Coupling a mobile hole to an antiferromagnetic spin background: Transient dynamics of a magnetic polaron

TL;DR

This study uses a cold-atom quantum simulator to observe the formation and dynamics of magnetic polarons in a 2D Hubbard insulator, revealing insights into charge-spin interactions relevant to quantum materials.

Contribution

First direct observation of magnetic polaron formation and spreading dynamics in a 2D Hubbard model using cold-atom quantum simulation.

Findings

Rapid initial delocalization of a single hole

Polaron formation indicated by spin background dressing

Long-time dynamics slowed by spin exchange interactions

Abstract

Understanding the interplay between charge and spin and its effects on transport is a ubiquitous challenge in quantum many-body systems.
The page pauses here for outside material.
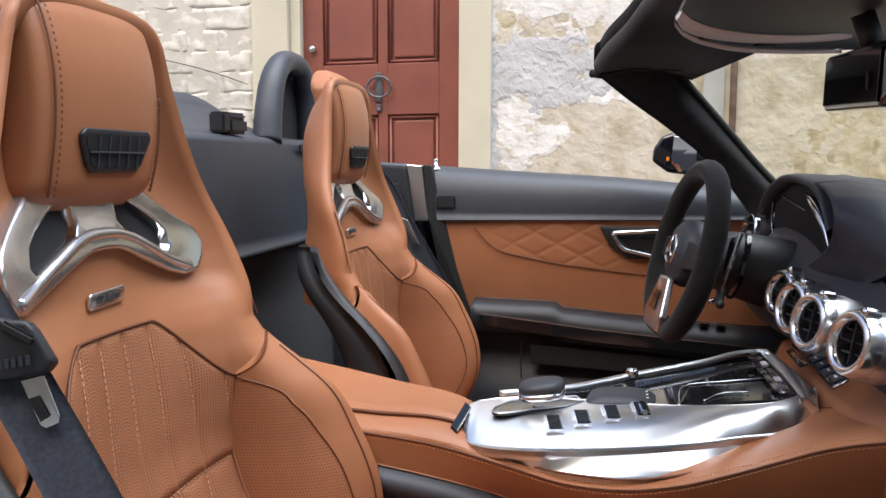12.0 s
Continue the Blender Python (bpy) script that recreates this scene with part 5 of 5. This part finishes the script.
hr_ = path3([(0.045, 1.15, 1.0), (0.062, 1.04, 1.01), (0.1, 0.91, 1.03), (0.133, 0.80, 1.06), (0.15, 0.65, 1.065), (0.155, 0.3, 1.075), (0.14, -0.3, 1.07), (0.09, -0.62, 1.04)], 60)
rows = [hf * (1 - w) + hr_ * w + np.array((0, 0, 0.012 * math.sin(w * math.pi))) for w in np.linspace(0, 1, 14)]
rows += [hr_ + np.array((-0.012 * math.sin(a), 0, 0.02 - 0.02 * math.cos(a))) for a in np.linspace(0.2, math.pi, 8)]
sheet("header", np.stack(rows, 1), SUEDE, frame_ob, "black fabric-covered header", None, (0.0, 0, 0.03))
tube("corner_peg", [(0.028, 1.16, 1.005), (0.05, 1.145, 1.0)], 0.009, CORD, frame_ob, "black locating peg", 8)
tube("header_seam", [(0.11, 1.06, 0.998), (0.2, 0.96, 0.985)], 0.0012, CORD, frame_ob, "", 6)
oc = thing("overhead_console", (0.25, 0.6, 0.99), "black overhead console with pale grey bands", "overhead console")


def band(name, far_edge, near_edge, mat, label, z0):
    fa, na = path3([(p[0], p[1], z0) for p in far_edge], 40), path3([(p[0], p[1], z0 - 0.002) for p in near_edge], 40)
    return sheet(name, cols([fa, fa * 0.5 + na * 0.5 + np.array((0, 0, -0.0015)), na], 1), mat, oc, label, None, (0, 0, 0.006))


outer = [(0.146, 0.411), (0.167, 0.514), (0.216, 0.633), (0.288, 0.724), (0.36, 0.759), (0.437, 0.774), (0.52, 0.785)]
band("control_bar", outer, [(0.147, -0.25), (0.167, -0.25), (0.216, -0.12), (0.288, 0.08), (0.36, 0.24), (0.437, 0.38), (0.52, 0.52)], PLASTIC, "black control bar", 0.9895)
band("pale_band", [(0.147, 0.316), (0.169, 0.391), (0.207, 0.466), (0.265, 0.530), (0.333, 0.560), (0.387, 0.562), (0.40, 0.575)], [(0.144, 0.364), (0.166, 0.468), (0.210, 0.550), (0.261, 0.600), (0.331, 0.622), (0.387, 0.612), (0.402, 0.595)], LIGHT_GREY, "pale grey band", 0.9865)
band("pale_band", [(0.1435, 0.382), (0.164, 0.481), (0.212, 0.600), (0.282, 0.688), (0.353, 0.730), (0.430, 0.752)], [(0.146, 0.413), (0.167, 0.516), (0.216, 0.636), (0.288, 0.727), (0.360, 0.762), (0.437, 0.778)], LIGHT_GREY, "pale grey lower band", 0.9868)
for n in range(3):
    block("lamp_key", (0.205 + 0.045 * n, 0.545 + 0.052 * n, 0.9865), (0.03, 0.02, 0.004), CORD, oc, "black key", (0, 0, 50), 0.001)
visor = slab("sun_visor", [(0.24, 0.10, 0.972), (0.30, 0.14, 0.970), (0.40, 0.18, 0.966), (0.45, 0.1, 0.966), (0.36, -0.2, 0.968), (0.22, -0.2, 0.972)], (0, 0, 0.014), SUEDE, None, "", 0.004)
tagged(visor, "black folded sun visor under the header", "sun visor")
rv = thing("rear_view_mirror", (0.35, 0.38, 0.91), "black rear-view mirror under the header", "mirror")
slab("housing", [(0.352, 0.51, 0.95), (0.352, 0.52, 0.94), (0.348, 0.512, 0.885), (0.348, 0.50, 0.877), (0.348, 0.265, 0.868), (0.348, 0.25, 0.878), (0.352, 0.255, 0.93), (0.352, 0.265, 0.94)], (0.035, 0, 0), PLASTIC_GLOSS, rv, "black housing", 0.006, 3)
slab("mirror_glass", [(0.3515, 0.505, 0.943), (0.3475, 0.50, 0.884), (0.3475, 0.265, 0.874), (0.3515, 0.268, 0.934)], (-0.002, 0, 0), SCREEN_DARK, rv, "dimmed dark mirror glass", 0.0005)
block("key", (0.346, 0.30, 0.90), (0.002, 0.008, 0.02), CORD, rv, "", (0, 0, 0), 0)
tube("stem", [(0.375, 0.38, 0.94), (0.36, 0.38, 0.985)], 0.014, PLASTIC, rv, "", 10)
top_edge = path3([(0.19, 1.135, 0.99), (0.25, 1.0, 0.985), (0.31, 0.85, 0.985), (0.42, 0.80, 0.985), (0.54, 0.7, 0.985), (0.56, 0.2, 0.985), (0.5, -0.6, 0.96)], 60)
low_edge = path3([(0.43, 1.2, 0.70), (0.64, 1.0, 0.70), (0.72, 0.7, 0.70), (0.76, 0.4, 0.70), (0.72, -0.1, 0.70), (0.5, -0.6, 0.70)], 60)
screen = sheet("windscreen_glass", np.stack([top_edge * (1 - w) + low_edge * w + np.array((0, 0, 0.01 * math.sin(w * math.pi))) for w in np.linspace(0, 1, 10)], 1), SCREEN_GLASS, frame_ob, "lightly tinted windscreen", None, (0.004, 0, 0.003))
screen.visible_shadow = False
bonnet = slab("bonnet", [(0.8, -0.75, 0.62), (0.8, 1.5, 0.62), (2.3, 1.35, 0.5), (2.3, -0.6, 0.5)], (0, 0, -0.05), BODY, None, "", 0.02, 3)
tagged(bonnet, "dark glossy painted car bonnet", "bonnet")
em = thing("door_mirror", (0.25, 1.55, 0.80), "dark door mirror with amber repeater", "mirror")
slab("housing", [(0.174, 1.56, 0.815), (0.178, 1.56, 0.849), (0.200, 1.56, 0.881), (0.235, 1.56, 0.891), (0.313, 1.56, 0.860), (0.325, 1.56, 0.80), (0.293, 1.56, 0.775), (0.215, 1.56, 0.784)], (0.03, 0.11, 0), BODY, em, "dark painted housing", 0.012, 3, True)
slab("mirror_glass", [(0.230, 1.556, 0.880), (0.288, 1.536, 0.862), (0.284, 1.537, 0.795), (0.243, 1.5515, 0.786), (0.224, 1.558, 0.81)], (0, -0.003, 0), MIRROR, em, "mirror glass", 0.001)
slab("amber_lamp", [(0.212, 1.557, 0.826), (0.219, 1.557, 0.826), (0.219, 1.557, 0.815), (0.212, 1.557, 0.815)], (0, -0.003, 0), AMBER, em, "amber warning mark", 0.001)
tube("foot", [(0.30, 1.50, 0.79), (0.36, 1.40, 0.75)], 0.025, BODY, em, "", 10)

# ---- house wall across the yard ----
YW = 3.53


def W(x, z, y=0.0):
    """A point of the facade, which leans a little against the car."""
    return (x + 0.017 * (z - 0.83), YW + y, z)


facade = thing("wall_house", (0, YW + 0.2, -0.28), "old plastered stone house wall", "house wall", "", "structure")


def plate(name, x0, x1, z0, z1, y, depth, mat, parent, label="", bevel=0.006):
    return slab(name, [W(x0, z0, y), W(x1, z0, y), W(x1, z1, y), W(x0, z1, y)], (0, depth, 0), mat, parent, label, bevel)


def rough_wall(x0, x1, z0, z1, nx, nz, mat, name, label):
    gx, gz = np.meshgrid(np.linspace(x0, x1, nx), np.linspace(z0, z1, nz), indexing="ij")
    g = np.zeros((nx, nz, 3))
    for i in range(nx):
        for j in range(nz):
            x, z = gx[i, j], gz[i, j]
            n = noise.fractal(Vector((x * 3, 0.3, z * 3)), 0.8, 2.1, 4) * 0.008 + noise.fractal(Vector((x * 14, 1.3, z * 14)), 0.9, 2.1, 3) * 0.0035
            g[i, j] = W(x, z, -n)
    return sheet(name, g, mat, facade, label, None, (0, 0.3, 0))


rough_wall(-0.51, 6.5, -0.28, 3.6, 230, 130, WALL, "plaster", "flaking cream plaster over ochre stone")
plate("backing", -6.5, -1.76, -0.28, 3.6, -0.006, 0.3, MORTAR, facade, "", 0)
plate("wall_top", -1.76, -0.51, 2.3, 3.6, 0.0, 0.3, MORTAR, facade, "", 0)


plate("grey_pilaster", 0.50, 0.60, -0.2, 3.0, -0.012, 0.02, PATCH_GREY, facade, "pale grey render strip")
dp = tube("drain_pipe", [W(0.635, z, -0.03) for z in (-0.28, 1.0, 3.4)], 0.016, RUST, None, "", 12)
tagged(dp, "weathered brown drain pipe on the wall", "drain pipe")
# dressed frame and the door
plate("frame_jamb", -0.672, -0.51, -0.28, 2.28, -0.03, 0.3, CREAM, facade, "cream painted door surround")
plate("frame_jamb", -1.76, -1.565, -0.28, 2.28, -0.03, 0.3, CREAM, facade, "cream painted door surround")
plate("frame_jamb", -1.565, -1.508, -0.28, 2.28, 0.005, 0.27, CREAM, facade, "cream painted door surround")
plate("frame_head", -1.76, -0.51, 2.28, 2.45, -0.03, 0.3, CREAM, facade, "cream painted door head")
hd = thing("house_door", (-1.09, YW + 0.1, -0.24), "oxblood red panelled wooden house door", "door")
plate("leaf", -1.508, -0.672, -0.24, 2.28, 0.075, 0.045, DOOR_PAINT, hd, "", 0)
for x0, x1 in ((-1.508, -1.40), (-1.105, -1.055), (-0.785, -0.672)):
    plate("stile", x0, x1, -0.24, 2.28, 0.05, 0.024, DOOR_PAINT, hd, "", 0.004)
for z0, z1 in ((-0.24, 0.0), (1.075, 1.335), (2.1, 2.28)):
    for x0, x1 in ((-1.40, -1.105), (-1.055, -0.785)):
        plate("rail", x0, x1, z0, z1, 0.05, 0.024, DOOR_PAINT, hd, "", 0.004)
for x0, x1 in ((-1.40, -1.105), (-1.055, -0.785)):
    for z0, z1 in ((0.0, 1.075), (1.335, 2.1)):
        plate("panel", x0 + 0.03, x1 - 0.03, z0 + 0.03, z1 - 0.03, 0.060, 0.014, DOOR_PAINT, hd, "raised panel", 0.008)
        for a, b in (((x0 + 0.012, z0 + 0.012), (x1 - 0.012, z0 + 0.012)), ((x0 + 0.012, z1 - 0.012), (x1 - 0.012, z1 - 0.012)), ((x0 + 0.012, z0 + 0.012), (x0 + 0.012, z1 - 0.012)), ((x1 - 0.012, z0 + 0.012), (x1 - 0.012, z1 - 0.012))):
            tube("moulding", [W(a[0], a[1], 0.066), W(b[0], b[1], 0.066)], 0.008, DOOR_PAINT, hd, "", 6)
knocker = thing("ring_handle", W(-1.09, 1.2, 0.04), "weathered iron ring handle on the door", "door handle")
slab("back_plate", [W(-1.115, 1.14, 0.048), W(-1.085, 1.14, 0.048), W(-1.078, 1.21, 0.048), W(-1.085, 1.29, 0.048), W(-1.115, 1.29, 0.048), W(-1.122, 1.21, 0.048)], (0, -0.008, 0), IRON, knocker, "", 0.003)
tube("ring", [W(-1.095 + 0.062 * math.cos(t), 1.215 + 0.052 * math.sin(t), 0.022) for t in np.linspace(0, 2 * math.pi, 37)[:-1]], 0.0065, IRON, knocker, "iron ring", 8, None, True)
slab("lower_plate", [W(-1.113, 1.09, 0.048), W(-1.085, 1.09, 0.048), W(-1.085, 1.13, 0.048), W(-1.113, 1.13, 0.048)], (0, -0.006, 0), IRON, knocker, "", 0.003)
lathe("keyhole_boss", [(0, 0.012), (0.01, 0.01), (0.013, 0.0)], Matrix.Translation(W(-1.10, 1.10, 0.042)) @ pose(0, 0, 0, 90, 0, 0), IRON, knocker, "", 16)
dk = lathe("knob", [(0, 0.03), (0.014, 0.028), (0.02, 0.02), (0.014, 0.01), (0.012, 0)], Matrix.Translation(W(-1.453, 1.42, 0.05)) @ pose(0, 0, 0, 90, 0, 0), STEEL, None, "", 20)
tagged(dk, "small round metal knob on the red door", "door knob")
# coursed stones beside the door
rs = random.Random(12)
z = -0.28
while z < 2.6:
    hgt = rs.uniform(0.085, 0.135)
    x = -1.762
    while x > -3.6:
        wd = rs.uniform(0.14, 0.36)
        bm = bmesh.new()
        d = rs.uniform(0.0, 0.004)
        bmesh.ops.create_cube(bm, size=1, matrix=Matrix.LocRotScale(W(x - wd / 2, z + hgt / 2, 0.041 - d), None, (wd - 0.004, 0.09, hgt - 0.004)))
        bmesh.ops.subdivide_edges(bm, edges=list(bm.edges), cuts=6, use_grid_fill=True)
        for v_ in bm.verts:
            q = v_.co * 7 + Vector((rs.random() * 0.01, 0, 0))
            v_.co.y -= 0.008 * noise.fractal(q * 2.2, 0.7, 2.2, 4) + 0.0035 * noise.fractal(v_.co * 60, 0.6, 2.2, 3)
            v_.co.x += 0.012 * noise.noise(v_.co * 12)
            v_.co.z += 0.011 * noise.noise(v_.co * 12 + Vector((5, 0, 0)))
        from_bm("stone", bm, STONE, facade, "", True)
        x -= wd
    z += hgt

# an unseen wall, added behind the camera to cut light from the side
light_block = thing("wall_light_block", (0, -4.6, -0.28), "unseen plastered wall added to cut side light", "house wall", "", "structure")
slab("plaster", [(-9, -4.6, -0.28), (9, -4.6, -0.28), (9, -4.6, 5.4), (-9, -4.6, 5.4)], (0, -0.3, 0), BLOCK_PLASTER, light_block, "", 0.01)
In the Fermi-Hubbard model, this interplay is thought to give rise to magnetic polarons, whose dynamics may explain emergent properties of quantum materials such as high-temperature superconductivity. In this work, we use a cold-atom quantum simulator to directly observe the formation dynamics and subsequent spreading of individual magnetic polarons. Measuring the density- and spin-resolved evolution of a single hole in a 2D Hubbard insulator with short-range antiferromagnetic correlations reveals fast initial delocalization and a dressing of the spin background, indicating polaron formation. At long times, we find that dynamics are slowed down by the spin exchange time, and they are compatible with a polaronic model with strong density and spin coupling. Our work enables the study of out-of-equilibrium emergent phenomena in the Fermi-Hubbard model, one dopant at a time.